Task directions
In the records below, begin at the line that has "for t, *values" and stop after the line that has "setattr(scene.view_settings, path, value)"; quote those lines verbatim and nothing more.

** Start of Input material **

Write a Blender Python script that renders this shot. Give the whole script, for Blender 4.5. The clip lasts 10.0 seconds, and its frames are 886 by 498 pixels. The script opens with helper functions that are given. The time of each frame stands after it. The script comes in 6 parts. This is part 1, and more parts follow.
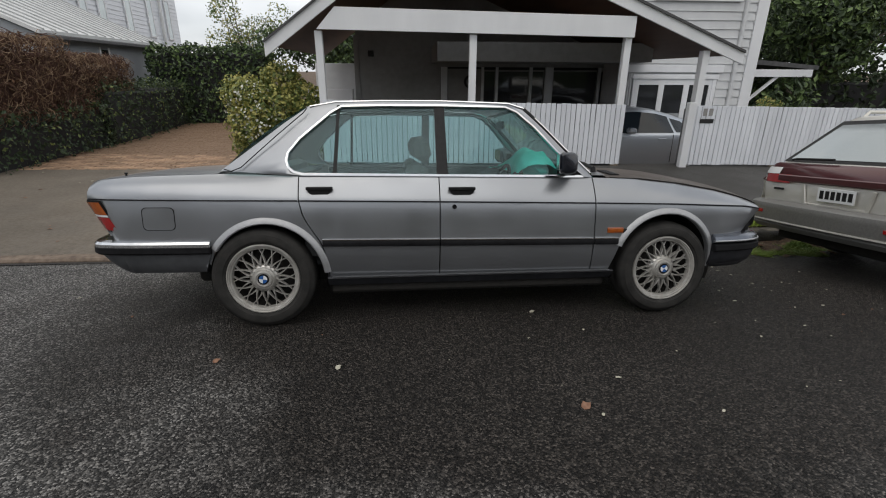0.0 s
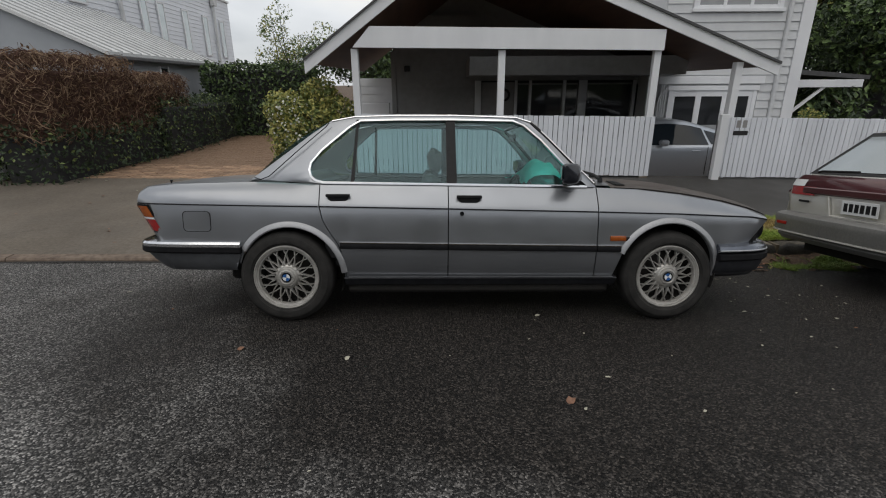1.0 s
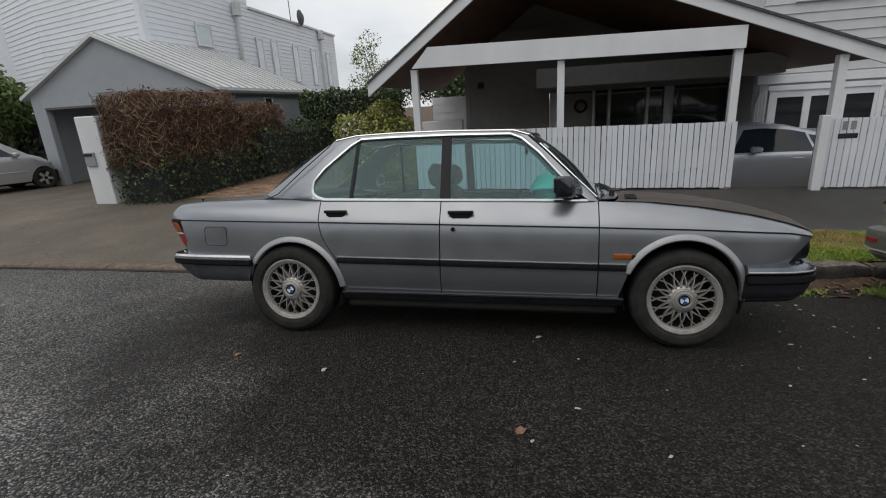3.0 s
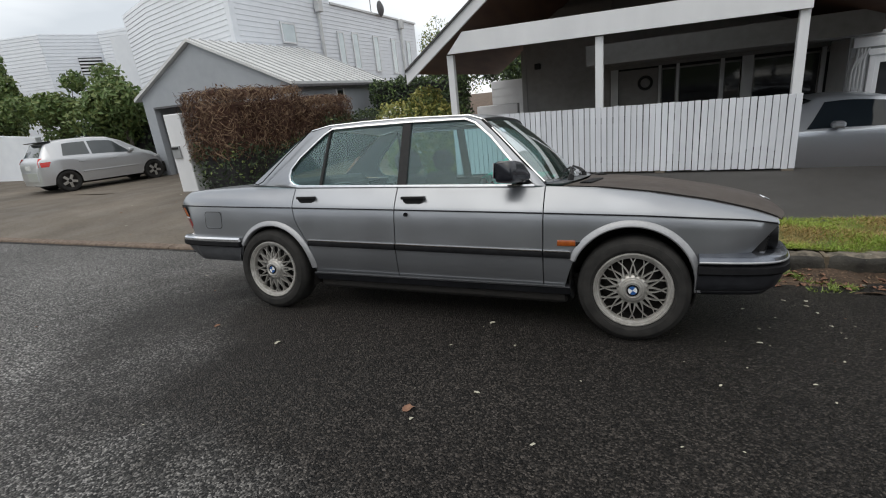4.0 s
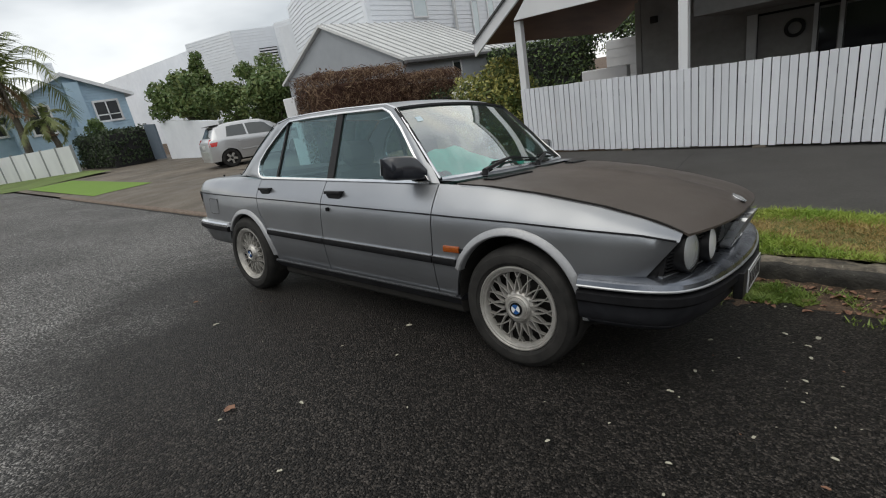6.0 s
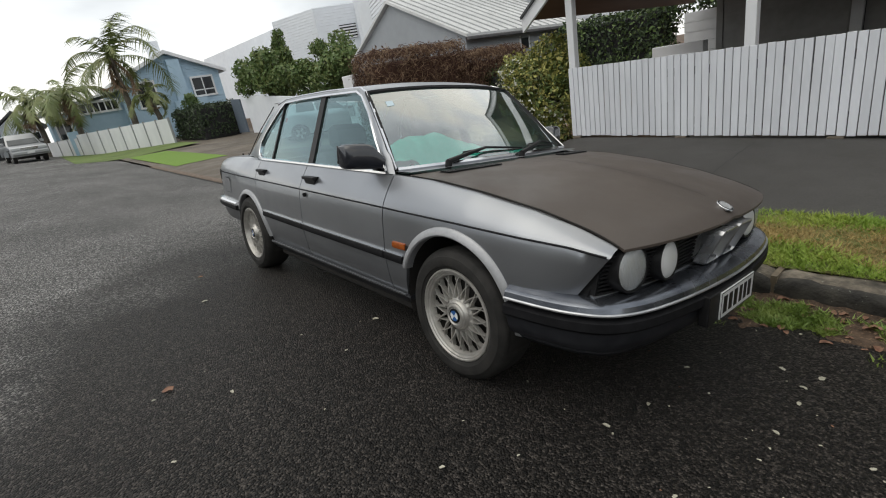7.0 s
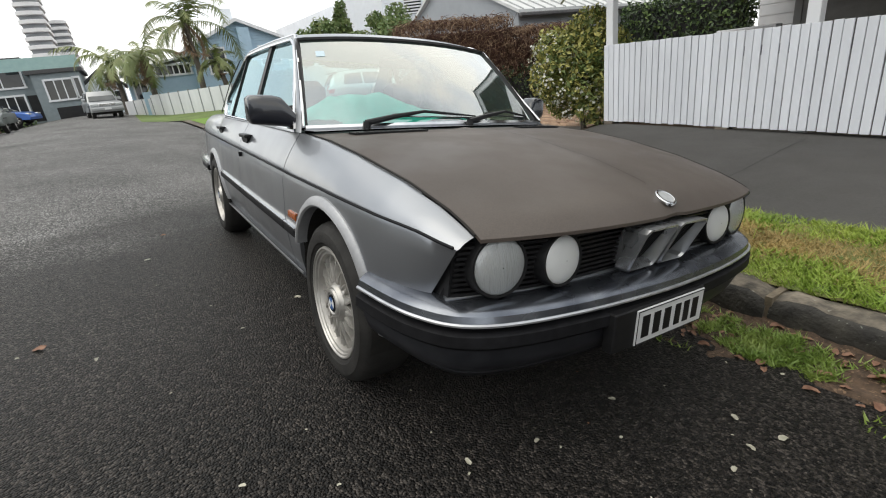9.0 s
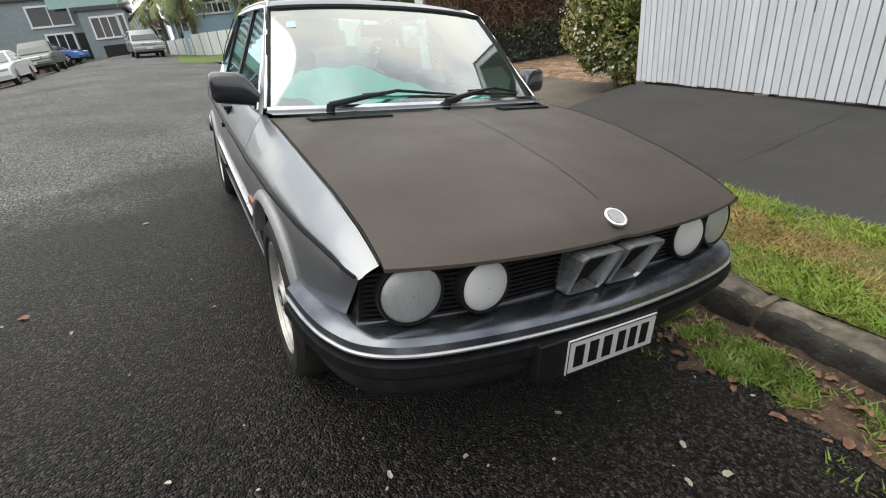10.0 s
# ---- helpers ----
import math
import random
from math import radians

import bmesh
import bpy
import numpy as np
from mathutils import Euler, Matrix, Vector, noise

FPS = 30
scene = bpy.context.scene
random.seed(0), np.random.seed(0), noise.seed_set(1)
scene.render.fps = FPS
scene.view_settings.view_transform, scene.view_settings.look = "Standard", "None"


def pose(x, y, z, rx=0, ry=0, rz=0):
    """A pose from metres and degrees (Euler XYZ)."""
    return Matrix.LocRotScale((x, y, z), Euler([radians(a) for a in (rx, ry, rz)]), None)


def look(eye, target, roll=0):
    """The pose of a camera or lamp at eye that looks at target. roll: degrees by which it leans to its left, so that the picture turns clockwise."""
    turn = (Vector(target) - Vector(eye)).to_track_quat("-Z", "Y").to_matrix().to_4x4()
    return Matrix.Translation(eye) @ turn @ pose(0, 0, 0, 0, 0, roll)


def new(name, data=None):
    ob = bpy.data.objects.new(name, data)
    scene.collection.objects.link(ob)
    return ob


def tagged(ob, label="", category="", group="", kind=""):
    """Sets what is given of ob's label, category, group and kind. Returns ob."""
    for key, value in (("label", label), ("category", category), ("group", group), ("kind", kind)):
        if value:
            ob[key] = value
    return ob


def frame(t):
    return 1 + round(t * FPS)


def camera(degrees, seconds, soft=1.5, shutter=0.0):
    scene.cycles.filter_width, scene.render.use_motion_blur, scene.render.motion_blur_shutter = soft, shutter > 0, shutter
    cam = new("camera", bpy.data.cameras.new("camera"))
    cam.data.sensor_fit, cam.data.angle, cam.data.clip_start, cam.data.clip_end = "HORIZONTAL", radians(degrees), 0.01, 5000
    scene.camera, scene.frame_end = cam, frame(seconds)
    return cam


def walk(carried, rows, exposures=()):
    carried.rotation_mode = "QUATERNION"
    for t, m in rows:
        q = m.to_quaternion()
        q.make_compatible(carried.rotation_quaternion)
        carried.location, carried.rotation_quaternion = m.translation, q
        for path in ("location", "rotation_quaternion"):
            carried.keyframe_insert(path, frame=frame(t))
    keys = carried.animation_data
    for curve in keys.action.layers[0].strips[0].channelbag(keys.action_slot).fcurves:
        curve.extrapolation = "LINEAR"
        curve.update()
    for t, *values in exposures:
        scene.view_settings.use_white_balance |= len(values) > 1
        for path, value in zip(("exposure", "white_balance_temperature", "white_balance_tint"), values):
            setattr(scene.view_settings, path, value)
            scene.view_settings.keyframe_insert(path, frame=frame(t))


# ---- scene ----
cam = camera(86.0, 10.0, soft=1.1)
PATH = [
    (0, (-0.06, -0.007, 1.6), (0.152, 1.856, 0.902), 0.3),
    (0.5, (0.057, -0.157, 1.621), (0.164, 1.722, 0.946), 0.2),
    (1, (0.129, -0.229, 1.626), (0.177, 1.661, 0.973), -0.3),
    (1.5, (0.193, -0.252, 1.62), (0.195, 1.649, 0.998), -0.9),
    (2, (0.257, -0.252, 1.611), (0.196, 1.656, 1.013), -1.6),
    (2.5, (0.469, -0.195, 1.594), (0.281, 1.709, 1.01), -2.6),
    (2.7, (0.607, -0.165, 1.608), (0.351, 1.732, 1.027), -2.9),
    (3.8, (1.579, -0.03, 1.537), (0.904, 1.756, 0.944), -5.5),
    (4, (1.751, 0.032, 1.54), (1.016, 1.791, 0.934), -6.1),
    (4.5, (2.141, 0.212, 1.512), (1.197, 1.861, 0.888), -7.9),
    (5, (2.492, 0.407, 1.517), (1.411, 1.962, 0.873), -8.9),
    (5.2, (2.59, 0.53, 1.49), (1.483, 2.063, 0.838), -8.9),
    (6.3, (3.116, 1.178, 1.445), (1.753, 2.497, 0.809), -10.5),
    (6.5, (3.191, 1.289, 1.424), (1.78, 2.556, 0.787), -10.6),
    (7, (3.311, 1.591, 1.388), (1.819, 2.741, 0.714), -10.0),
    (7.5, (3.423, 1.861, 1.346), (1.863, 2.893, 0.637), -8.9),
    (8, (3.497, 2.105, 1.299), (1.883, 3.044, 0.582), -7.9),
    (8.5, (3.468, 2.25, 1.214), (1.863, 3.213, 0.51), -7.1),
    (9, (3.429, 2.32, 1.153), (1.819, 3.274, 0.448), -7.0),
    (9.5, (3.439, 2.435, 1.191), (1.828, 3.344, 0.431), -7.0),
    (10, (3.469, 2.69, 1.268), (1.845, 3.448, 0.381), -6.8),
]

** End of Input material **
** Start of Input material **

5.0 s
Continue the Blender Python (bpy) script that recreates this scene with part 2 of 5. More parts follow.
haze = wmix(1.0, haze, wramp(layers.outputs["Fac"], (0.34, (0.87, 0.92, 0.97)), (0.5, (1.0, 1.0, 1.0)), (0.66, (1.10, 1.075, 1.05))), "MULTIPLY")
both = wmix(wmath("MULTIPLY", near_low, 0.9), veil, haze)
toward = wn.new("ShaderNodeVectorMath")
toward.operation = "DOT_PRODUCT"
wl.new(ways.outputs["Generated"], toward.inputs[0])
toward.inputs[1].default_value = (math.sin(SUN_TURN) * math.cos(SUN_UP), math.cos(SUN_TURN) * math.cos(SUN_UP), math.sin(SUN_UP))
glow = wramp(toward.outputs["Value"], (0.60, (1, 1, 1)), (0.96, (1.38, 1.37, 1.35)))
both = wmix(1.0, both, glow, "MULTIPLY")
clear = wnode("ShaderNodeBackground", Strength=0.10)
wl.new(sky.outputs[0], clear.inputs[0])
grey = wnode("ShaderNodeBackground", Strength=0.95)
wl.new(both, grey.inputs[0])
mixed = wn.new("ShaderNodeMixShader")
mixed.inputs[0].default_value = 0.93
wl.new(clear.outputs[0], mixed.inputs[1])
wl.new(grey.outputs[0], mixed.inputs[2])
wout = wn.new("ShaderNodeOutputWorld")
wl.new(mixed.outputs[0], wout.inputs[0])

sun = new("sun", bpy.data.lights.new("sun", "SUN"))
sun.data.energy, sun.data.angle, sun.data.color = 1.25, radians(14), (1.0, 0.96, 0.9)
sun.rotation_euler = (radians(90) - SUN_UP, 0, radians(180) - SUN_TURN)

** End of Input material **

Output
    for t, *values in exposures:
        scene.view_settings.use_white_balance |= len(values) > 1
        for path, value in zip(("exposure", "white_balance_temperature", "white_balance_tint"), values):
            setattr(scene.view_settings, path, value)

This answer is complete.